Palestinian Prime Minister Salam Fayyad's government is midway through an ambitious two-year plan to build the necessary infrastructure for a viable Palestinian state.  One-year on, our panelists assess its progress. This event, co-sponsored with the Carnegie Endowment for International Peace, marked the launch of a new U.S. Institute of Peace series on The Israeli-Palestinian Conflict:  Internal Challenges on the Road to Peace.

On September 29th, 2010, USIP co-hosted a panel with the Carnegie Endowment for International Peace: "Towards a Palestinian State:  Is Institution Building Succeeding?”

Panelists included Neil Kritz, the Senior Scholar in Residence in the Center for Mediation and Conflict Resolution at USIP, Howard Sumka, Acting Deputy Assistant Administrator for the Middle East at the US Agency for International Development (USAID), Nathan Brown, Nonresident Senior Associate of the Middle East Program at Carnegie, and Ghaith Al-Omari, Advocacy Director at the American Task Force on Palestine.  The discussion was moderated by Lucy Kurtzer-Ellenbogen, Program Officer in USIP’s Center for Mediation and Conflict Resolution.

The Panelists provided their individual perspectives on the extent and significance of progress achieved one year since Prime Minister Salam Fayyad announced his ambitious two-year plan to build the necessary infrastructure for a viable Palestinian state.  The key questions raised and discussed by the panelists were:

  1. What sectors have seen progress and how significant are these developments?
  2. Can progress be meaningful or sustainable absent a viable political process?
  3. How does the institution-building project relate to the peace process?
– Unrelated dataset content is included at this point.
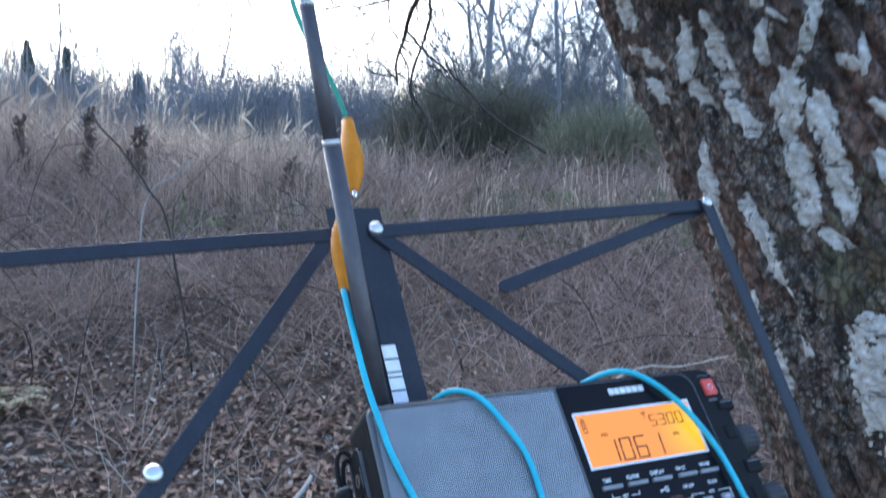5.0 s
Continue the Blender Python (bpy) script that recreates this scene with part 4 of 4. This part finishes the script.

On the first question of progress, while all panelists agreed that there had been improvement on the ground since the inception of Salam Fayyad’s plan, there was disagreement over the extent to which such developments could be seen as state-building. Sumka pointed to significant examples of economic growth, including a 7 percent rise in GDP in 2009 for the Palestinian Territories and a reduction in unemployment, Kritz noted a positive change in the culture and application of citizen services across government sectors, and a marked improvement in the professionalism and independence of the judicial system, and Al-Omari noted the improved capacity of the Palestinian security forces. However, Brown questioned whether some of these improvements were meaningful signs of building a viable state apparatus as opposed to merely administrative building or even just administrative maintenance. He further argued that economic progress was more a factor of foreign aid pouring in than of internal processes, and that true progress was limited in comparison to the more significant strides in institution-creation that occurred under Yasser Arafat’s rule in the 1990’s. Al-Omari disagreed with the last point, stating that in the 1990’s the government was basically just a social security system that served to mask high unemployment and other systemic problems.

With regard to the nexus between state-building and the political process, the panelists differed over the necessary components for the realization of a Palestinian state. While the panelists agreed that the current Palestinian political system suffers from the division between the West Bank and Gaza and the weakened legitimacy of Mahmoud Abbas, even within his own party, they disagreed over the implications of such dysfunctions for the prospect of a Palestinian state. Brown argued that until such a broken political process is fixed, state-building is impossible, while Sumka noted the importance of focusing on building strong institutions in order to lay the foundation for a functioning state, and Al-Omari suggested that it is through improvements in the way government is functioning that Salam Fayyad is gaining increased popular legitimacy. Brown maintained that the leadership in the West Bank is ultimately authoritarian and can only issue technical improvements to existing legislation given the absence of a functioning legislature.

Finally, Al-Omari spoke to the relationship of the state-building plan to the peace process. He argued that improvements in the Palestinian security sector were creating a more trusting environment for negotiations due to increased Israeli confidence in Palestinian capacity, and positive cooperation between the two parties in this area. However, he and Sumka agreed that such improvements in security needed to be matched by progress in other sectors to avoid the impression that the Palestinian Authority is merely doing Israel’s work rather than advancing Palestinian interests.

Likewise, while broad international support for and confidence in Salam Fayyad’s state-building plan increases the pressure on Israel to make progress on the negotiations front, and while building institutions should be a process that is insulated and independent from the ups and downs of political negotiations, it will be important for Palestinians to see that the process is leading to eventual statehood. Kritz agreed, commenting that a commitment to improving institutions will wane if it becomes clear that there is no Palestinian state on the horizon. Returning to the issue of political legitimacy, Brown questioned the Ramallah leadership’s ability to implement a negotiated agreement with Israel even if it were possible to achieve it. In his view, therefore, fixing the political system is a necessary prerequisite both to success on the state-building and the negotiations front.

About the Series

The Israeli-Palestinian Conflict: Internal Challenges on the Road to Peace
Certain domestic Israeli and Palestinian concerns—from state institution-building and secular-religious divides, to coalition politics and educational reform—have strong implications for the broader conflict, and for international efforts towards a peaceful resolution.  Through a series of panels and related publications over the course of the year, USIP will explore such critical yet oft-neglected internal dynamics.